• INFORMATION SHOWN
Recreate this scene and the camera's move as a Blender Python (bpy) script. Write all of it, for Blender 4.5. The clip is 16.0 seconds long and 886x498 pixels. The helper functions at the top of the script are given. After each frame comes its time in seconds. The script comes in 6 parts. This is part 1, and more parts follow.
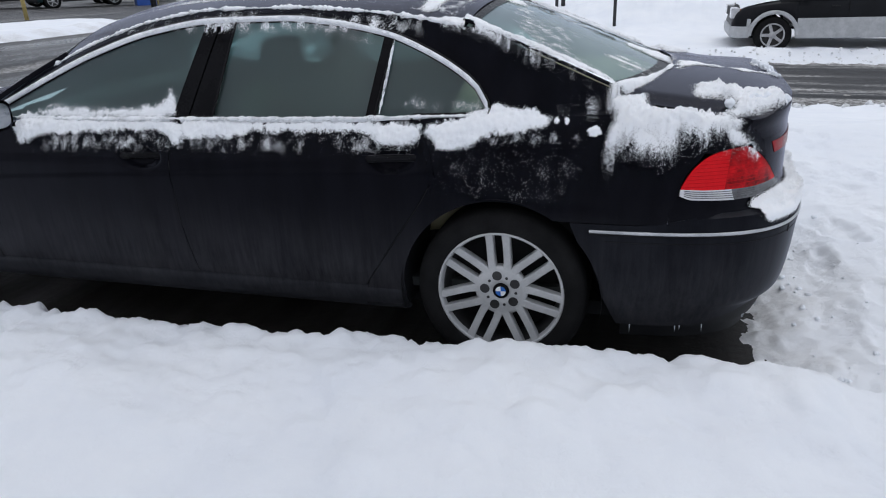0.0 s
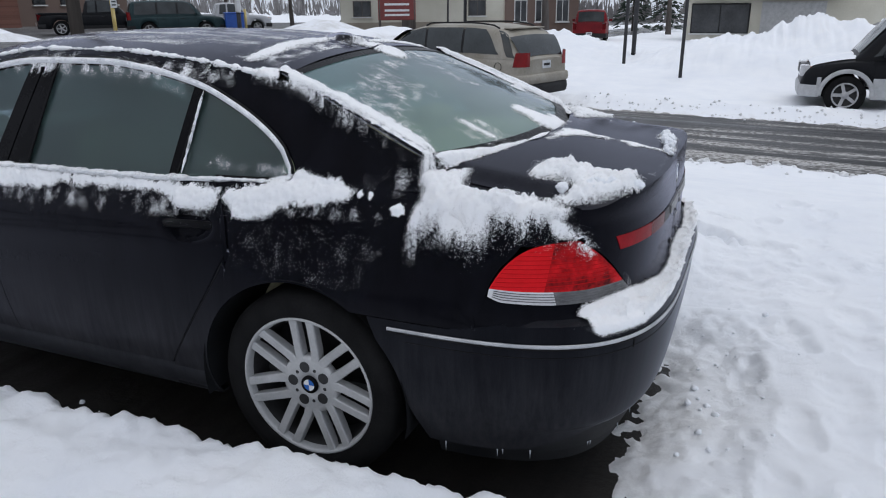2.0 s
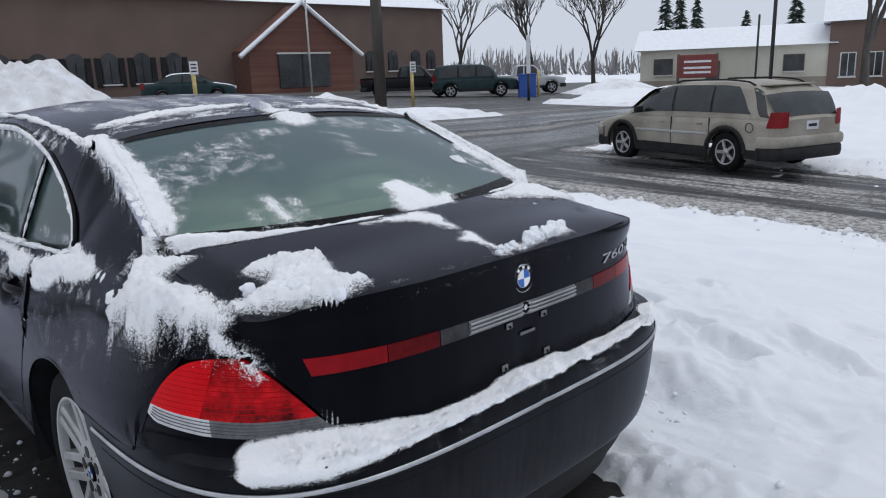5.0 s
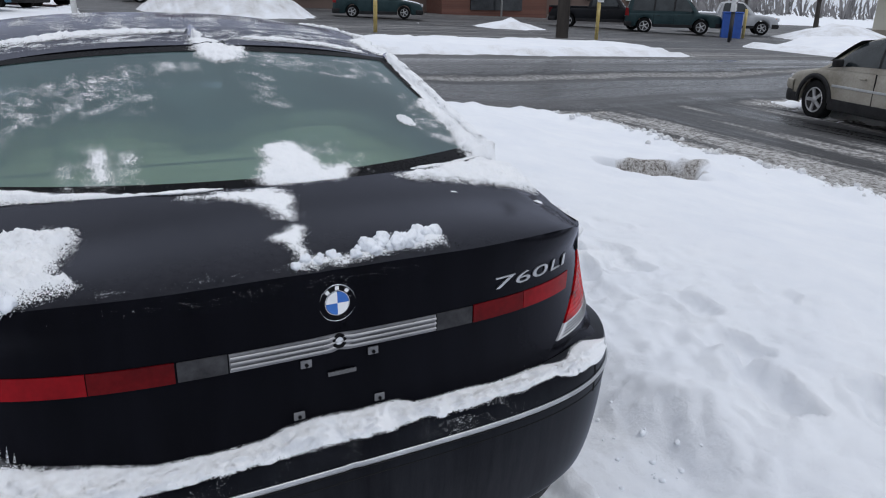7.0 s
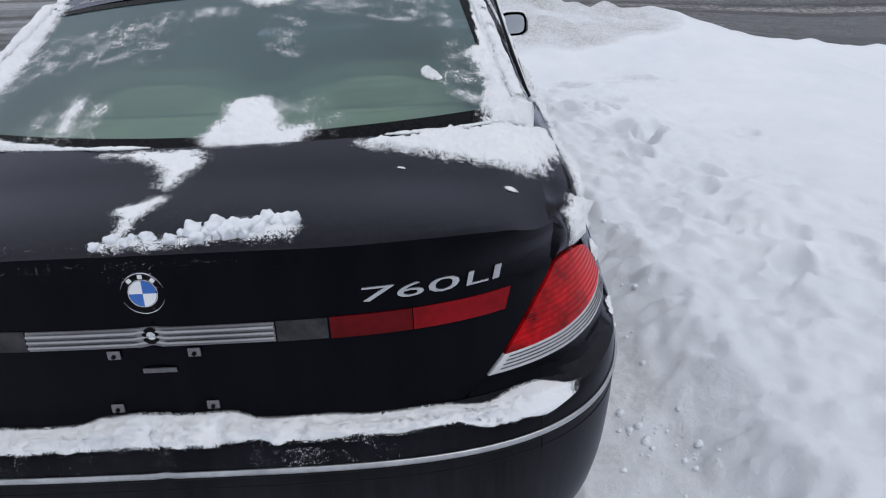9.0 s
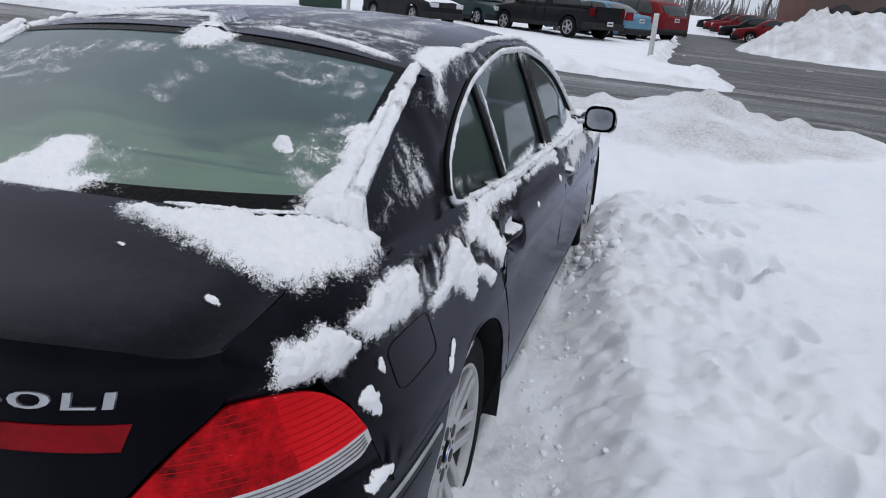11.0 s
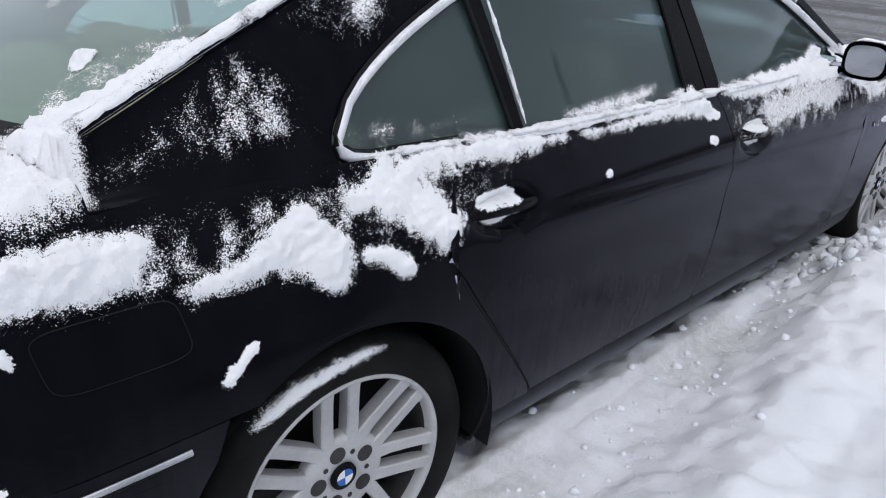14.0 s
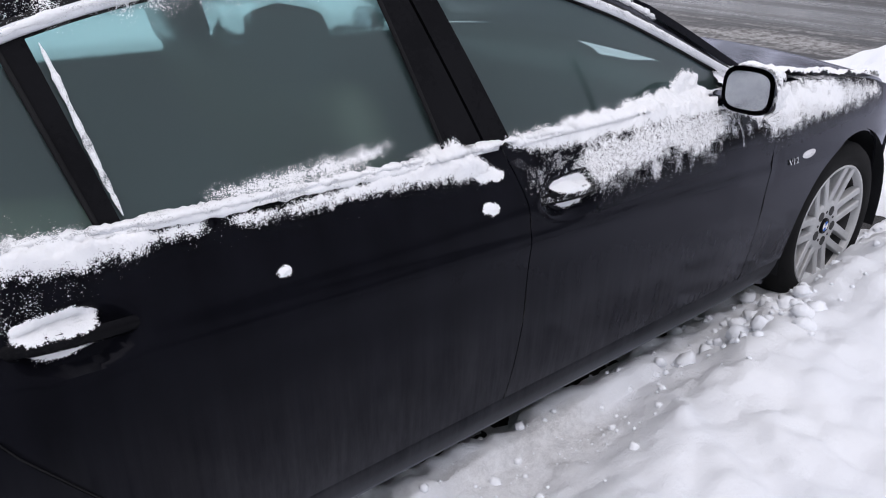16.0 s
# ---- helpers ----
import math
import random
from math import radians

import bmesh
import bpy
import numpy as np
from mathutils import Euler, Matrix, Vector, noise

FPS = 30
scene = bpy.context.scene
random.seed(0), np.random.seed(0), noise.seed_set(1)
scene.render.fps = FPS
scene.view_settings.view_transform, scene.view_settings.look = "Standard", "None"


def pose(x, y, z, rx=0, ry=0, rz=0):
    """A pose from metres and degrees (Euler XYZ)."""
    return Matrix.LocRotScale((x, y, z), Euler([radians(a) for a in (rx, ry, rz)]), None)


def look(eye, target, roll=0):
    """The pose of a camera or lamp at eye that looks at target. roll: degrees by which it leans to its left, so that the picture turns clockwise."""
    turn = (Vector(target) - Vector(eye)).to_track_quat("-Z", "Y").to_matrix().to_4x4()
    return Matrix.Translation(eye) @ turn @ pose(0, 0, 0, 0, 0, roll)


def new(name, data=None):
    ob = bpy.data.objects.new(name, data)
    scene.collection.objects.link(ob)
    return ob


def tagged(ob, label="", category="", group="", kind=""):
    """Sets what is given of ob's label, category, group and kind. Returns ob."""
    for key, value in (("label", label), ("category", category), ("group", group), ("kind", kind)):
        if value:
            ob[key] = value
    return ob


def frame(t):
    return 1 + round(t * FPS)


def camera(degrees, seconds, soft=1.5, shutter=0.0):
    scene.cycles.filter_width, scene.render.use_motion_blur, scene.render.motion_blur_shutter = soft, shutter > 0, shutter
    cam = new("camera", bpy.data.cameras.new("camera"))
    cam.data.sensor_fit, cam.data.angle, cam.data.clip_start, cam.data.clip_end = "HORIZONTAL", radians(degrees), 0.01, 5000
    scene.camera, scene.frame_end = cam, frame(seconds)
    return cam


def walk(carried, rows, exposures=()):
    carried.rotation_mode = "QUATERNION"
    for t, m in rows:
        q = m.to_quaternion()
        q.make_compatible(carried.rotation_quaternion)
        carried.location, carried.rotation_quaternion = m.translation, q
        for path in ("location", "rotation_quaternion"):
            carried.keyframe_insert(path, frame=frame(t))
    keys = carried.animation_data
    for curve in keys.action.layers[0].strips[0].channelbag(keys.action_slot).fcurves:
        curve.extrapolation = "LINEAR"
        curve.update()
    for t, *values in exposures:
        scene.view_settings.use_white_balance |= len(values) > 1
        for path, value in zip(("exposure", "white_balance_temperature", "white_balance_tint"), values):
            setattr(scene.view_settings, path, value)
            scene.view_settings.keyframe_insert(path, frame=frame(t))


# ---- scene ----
cam = camera(62.37, 16.0, soft=1.1)
# seconds, eye x y z, turn rx ry rz in degrees
PATH = [
    (0, 0.553, -3.493, 1.589, 68.36, 2.43, 15.80),
    (0.5, 0.660, -3.318, 1.590, 67.09, 0.38, 16.09),
    (1, 0.866, -3.151, 1.597, 70.40, 3.43, 18.84),
    (1.5, 1.167, -2.955, 1.594, 68.38, 1.69, 21.45),
    (2, 1.309, -2.754, 1.578, 71.50, 0.56, 23.07),
    (2.5, 1.527, -2.592, 1.588, 69.57, 1.02, 25.83),
    (3, 1.798, -2.437, 1.566, 68.78, 3.72, 31.10),
    (3.5, 1.875, -2.162, 1.556, 71.05, -0.72, 34.09),
    (4, 1.994, -1.923, 1.543, 70.56, 2.32, 32.49),
    (4.2, 2.113, -1.833, 1.540, 72.65, 2.66, 35.17),
    (6.3, 2.403, -0.828, 1.563, 71.73, -1.29, 58.93),
    (6.5, 2.368, -0.717, 1.566, 70.00, -1.80, 60.34),
    (7, 2.362, -0.466, 1.574, 71.08, -1.37, 61.96),
    (7.5, 2.464, -0.190, 1.581, 73.17, -0.98, 71.40),
    (8, 2.345, 0.047, 1.556, 69.45, -0.94, 78.20),
    (8.2, 2.309, 0.140, 1.552, 68.18, 1.08, 78.87),
    (10.3, 1.994, 1.146, 1.548, 70.08, -2.23, 109.59),
    (10.5, 1.928, 1.220, 1.556, 71.82, -2.21, 109.96),
    (11, 1.725, 1.315, 1.526, 71.69, -4.53, 107.45),
    (11.5, 1.546, 1.420, 1.558, 72.06, -4.00, 111.09),
    (12, 1.349, 1.608, 1.527, 73.51, -2.93, 121.56),
    (12.5, 1.168, 1.664, 1.509, 72.00, -0.96, 128.80),
    (13, 1.025, 1.793, 1.531, 71.00, 0.56, 134.71),
    (13.5, 0.896, 1.974, 1.482, 66.50, 1.12, 136.79),
    (14, 0.701, 1.923, 1.472, 65.16, -1.86, 137.84),
    (14.5, 0.464, 1.991, 1.488, 66.97, -0.90, 135.25),
    (15, 0.209, 2.148, 1.454, 69.95, -0.63, 137.00),
    (15.5, -0.014, 2.058, 1.506, 67.78, -2.34, 142.65),
    (16, -0.260, 2.064, 1.487, 65.47, 0.39, 141.73),
]
walk(cam, [(t, pose(*row)) for t, *row in PATH], exposures=[(0.0, -0.05, 6500, 10), (1.5, -0.10, 6500, 10), (4.0, -0.12, 6500, 10), (7.5, -0.13, 6500, 10), (10.5, -0.18, 6530, 11), (11.1, -0.16, 6520, 11), (11.5, -0.27, 6480, 10), (12.0, -0.36, 6470, 10), (12.6, -0.31, 6470, 10), (13.4, 0.08, 6560, 11), (14.5, 0.20, 6680, 14), (16.0, 0.31, 6780, 16)])

# ---- light: an even overcast sky ----
world = bpy.data.worlds.new("overcast_sky")
world.use_nodes = True
scene.world = world
wn, wl = world.node_tree.nodes, world.node_tree.links
for n in list(wn):
    wn.remove(n)
w_out = wn.new("ShaderNodeOutputWorld")
w_mix = wn.new("ShaderNodeMixShader")
w_sky = wn.new("ShaderNodeTexSky")
w_sky.sky_type = "NISHITA"
w_sky.sun_disc = False
w_sky.sun_elevation, w_sky.sun_rotation = radians(38), radians(200)
w_sky.air_density, w_sky.dust_density = 1.0, 6.0
w_bg1, w_bg2 = wn.new("ShaderNodeBackground"), wn.new("ShaderNodeBackground")
w_bg1.inputs["Strength"].default_value = 0.06
w_bg2.inputs["Color"].default_value = (0.786, 0.856, 0.985, 1)
w_bg2.inputs["Strength"].default_value = 0.92
w_mix.inputs[0].default_value = 0.88
wl.new(w_sky.outputs[0], w_bg1.inputs["Color"])
wl.new(w_bg1.outputs[0], w_mix.inputs[1])
wl.new(w_bg2.outputs[0], w_mix.inputs[2])
wl.new(w_mix.outputs[0], w_out.inputs["Surface"])
sun_data = bpy.data.lights.new("sun", "SUN")
sun_data.energy, sun_data.angle, sun_data.color = 0.85, radians(40), (1.0, 0.98, 0.96)
sun = new("sun", sun_data)
sun.matrix_world = look((3, 4, 12), (0, 0, 0))


# ---- tools ----
def lerp(a, b, t):
    return a + (b - a) * t


def smooth(a, b, v):
    t = min(1.0, max(0.0, (v - a) / (b - a)))
    return t * t * (3 - 2 * t)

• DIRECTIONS
Write the lines above out again exactly, without any of their pictures.

• RESPONSE TO THIS TASK
Recreate this scene and the camera's move as a Blender Python (bpy) script. Write all of it, for Blender 4.5. The clip is 16.0 seconds long and 886x498 pixels. The helper functions at the top of the script are given. After each frame comes its time in seconds. The script comes in 6 parts. This is part 1, and more parts follow.
0.0 s
2.0 s
5.0 s
7.0 s
9.0 s
11.0 s
14.0 s
16.0 s
# ---- helpers ----
import math
import random
from math import radians

import bmesh
import bpy
import numpy as np
from mathutils import Euler, Matrix, Vector, noise

FPS = 30
scene = bpy.context.scene
random.seed(0), np.random.seed(0), noise.seed_set(1)
scene.render.fps = FPS
scene.view_settings.view_transform, scene.view_settings.look = "Standard", "None"


def pose(x, y, z, rx=0, ry=0, rz=0):
    """A pose from metres and degrees (Euler XYZ)."""
    return Matrix.LocRotScale((x, y, z), Euler([radians(a) for a in (rx, ry, rz)]), None)


def look(eye, target, roll=0):
    """The pose of a camera or lamp at eye that looks at target. roll: degrees by which it leans to its left, so that the picture turns clockwise."""
    turn = (Vector(target) - Vector(eye)).to_track_quat("-Z", "Y").to_matrix().to_4x4()
    return Matrix.Translation(eye) @ turn @ pose(0, 0, 0, 0, 0, roll)


def new(name, data=None):
    ob = bpy.data.objects.new(name, data)
    scene.collection.objects.link(ob)
    return ob


def tagged(ob, label="", category="", group="", kind=""):
    """Sets what is given of ob's label, category, group and kind. Returns ob."""
    for key, value in (("label", label), ("category", category), ("group", group), ("kind", kind)):
        if value:
            ob[key] = value
    return ob


def frame(t):
    return 1 + round(t * FPS)


def camera(degrees, seconds, soft=1.5, shutter=0.0):
    scene.cycles.filter_width, scene.render.use_motion_blur, scene.render.motion_blur_shutter = soft, shutter > 0, shutter
    cam = new("camera", bpy.data.cameras.new("camera"))
    cam.data.sensor_fit, cam.data.angle, cam.data.clip_start, cam.data.clip_end = "HORIZONTAL", radians(degrees), 0.01, 5000
    scene.camera, scene.frame_end = cam, frame(seconds)
    return cam


def walk(carried, rows, exposures=()):
    carried.rotation_mode = "QUATERNION"
    for t, m in rows:
        q = m.to_quaternion()
        q.make_compatible(carried.rotation_quaternion)
        carried.location, carried.rotation_quaternion = m.translation, q
        for path in ("location", "rotation_quaternion"):
            carried.keyframe_insert(path, frame=frame(t))
    keys = carried.animation_data
    for curve in keys.action.layers[0].strips[0].channelbag(keys.action_slot).fcurves:
        curve.extrapolation = "LINEAR"
        curve.update()
    for t, *values in exposures:
        scene.view_settings.use_white_balance |= len(values) > 1
        for path, value in zip(("exposure", "white_balance_temperature", "white_balance_tint"), values):
            setattr(scene.view_settings, path, value)
            scene.view_settings.keyframe_insert(path, frame=frame(t))


# ---- scene ----
cam = camera(62.37, 16.0, soft=1.1)
# seconds, eye x y z, turn rx ry rz in degrees
PATH = [
    (0, 0.553, -3.493, 1.589, 68.36, 2.43, 15.80),
    (0.5, 0.660, -3.318, 1.590, 67.09, 0.38, 16.09),
    (1, 0.866, -3.151, 1.597, 70.40, 3.43, 18.84),
    (1.5, 1.167, -2.955, 1.594, 68.38, 1.69, 21.45),
    (2, 1.309, -2.754, 1.578, 71.50, 0.56, 23.07),
    (2.5, 1.527, -2.592, 1.588, 69.57, 1.02, 25.83),
    (3, 1.798, -2.437, 1.566, 68.78, 3.72, 31.10),
    (3.5, 1.875, -2.162, 1.556, 71.05, -0.72, 34.09),
    (4, 1.994, -1.923, 1.543, 70.56, 2.32, 32.49),
    (4.2, 2.113, -1.833, 1.540, 72.65, 2.66, 35.17),
    (6.3, 2.403, -0.828, 1.563, 71.73, -1.29, 58.93),
    (6.5, 2.368, -0.717, 1.566, 70.00, -1.80, 60.34),
    (7, 2.362, -0.466, 1.574, 71.08, -1.37, 61.96),
    (7.5, 2.464, -0.190, 1.581, 73.17, -0.98, 71.40),
    (8, 2.345, 0.047, 1.556, 69.45, -0.94, 78.20),
    (8.2, 2.309, 0.140, 1.552, 68.18, 1.08, 78.87),
    (10.3, 1.994, 1.146, 1.548, 70.08, -2.23, 109.59),
    (10.5, 1.928, 1.220, 1.556, 71.82, -2.21, 109.96),
    (11, 1.725, 1.315, 1.526, 71.69, -4.53, 107.45),
    (11.5, 1.546, 1.420, 1.558, 72.06, -4.00, 111.09),
    (12, 1.349, 1.608, 1.527, 73.51, -2.93, 121.56),
    (12.5, 1.168, 1.664, 1.509, 72.00, -0.96, 128.80),
    (13, 1.025, 1.793, 1.531, 71.00, 0.56, 134.71),
    (13.5, 0.896, 1.974, 1.482, 66.50, 1.12, 136.79),
    (14, 0.701, 1.923, 1.472, 65.16, -1.86, 137.84),
    (14.5, 0.464, 1.991, 1.488, 66.97, -0.90, 135.25),
    (15, 0.209, 2.148, 1.454, 69.95, -0.63, 137.00),
    (15.5, -0.014, 2.058, 1.506, 67.78, -2.34, 142.65),
    (16, -0.260, 2.064, 1.487, 65.47, 0.39, 141.73),
]
walk(cam, [(t, pose(*row)) for t, *row in PATH], exposures=[(0.0, -0.05, 6500, 10), (1.5, -0.10, 6500, 10), (4.0, -0.12, 6500, 10), (7.5, -0.13, 6500, 10), (10.5, -0.18, 6530, 11), (11.1, -0.16, 6520, 11), (11.5, -0.27, 6480, 10), (12.0, -0.36, 6470, 10), (12.6, -0.31, 6470, 10), (13.4, 0.08, 6560, 11), (14.5, 0.20, 6680, 14), (16.0, 0.31, 6780, 16)])

# ---- light: an even overcast sky ----
world = bpy.data.worlds.new("overcast_sky")
world.use_nodes = True
scene.world = world
wn, wl = world.node_tree.nodes, world.node_tree.links
for n in list(wn):
    wn.remove(n)
w_out = wn.new("ShaderNodeOutputWorld")
w_mix = wn.new("ShaderNodeMixShader")
w_sky = wn.new("ShaderNodeTexSky")
w_sky.sky_type = "NISHITA"
w_sky.sun_disc = False
w_sky.sun_elevation, w_sky.sun_rotation = radians(38), radians(200)
w_sky.air_density, w_sky.dust_density = 1.0, 6.0
w_bg1, w_bg2 = wn.new("ShaderNodeBackground"), wn.new("ShaderNodeBackground")
w_bg1.inputs["Strength"].default_value = 0.06
w_bg2.inputs["Color"].default_value = (0.786, 0.856, 0.985, 1)
w_bg2.inputs["Strength"].default_value = 0.92
w_mix.inputs[0].default_value = 0.88
wl.new(w_sky.outputs[0], w_bg1.inputs["Color"])
wl.new(w_bg1.outputs[0], w_mix.inputs[1])
wl.new(w_bg2.outputs[0], w_mix.inputs[2])
wl.new(w_mix.outputs[0], w_out.inputs["Surface"])
sun_data = bpy.data.lights.new("sun", "SUN")
sun_data.energy, sun_data.angle, sun_data.color = 0.85, radians(40), (1.0, 0.98, 0.96)
sun = new("sun", sun_data)
sun.matrix_world = look((3, 4, 12), (0, 0, 0))


# ---- tools ----
def lerp(a, b, t):
    return a + (b - a) * t


def smooth(a, b, v):
    t = min(1.0, max(0.0, (v - a) / (b - a)))
    return t * t * (3 - 2 * t)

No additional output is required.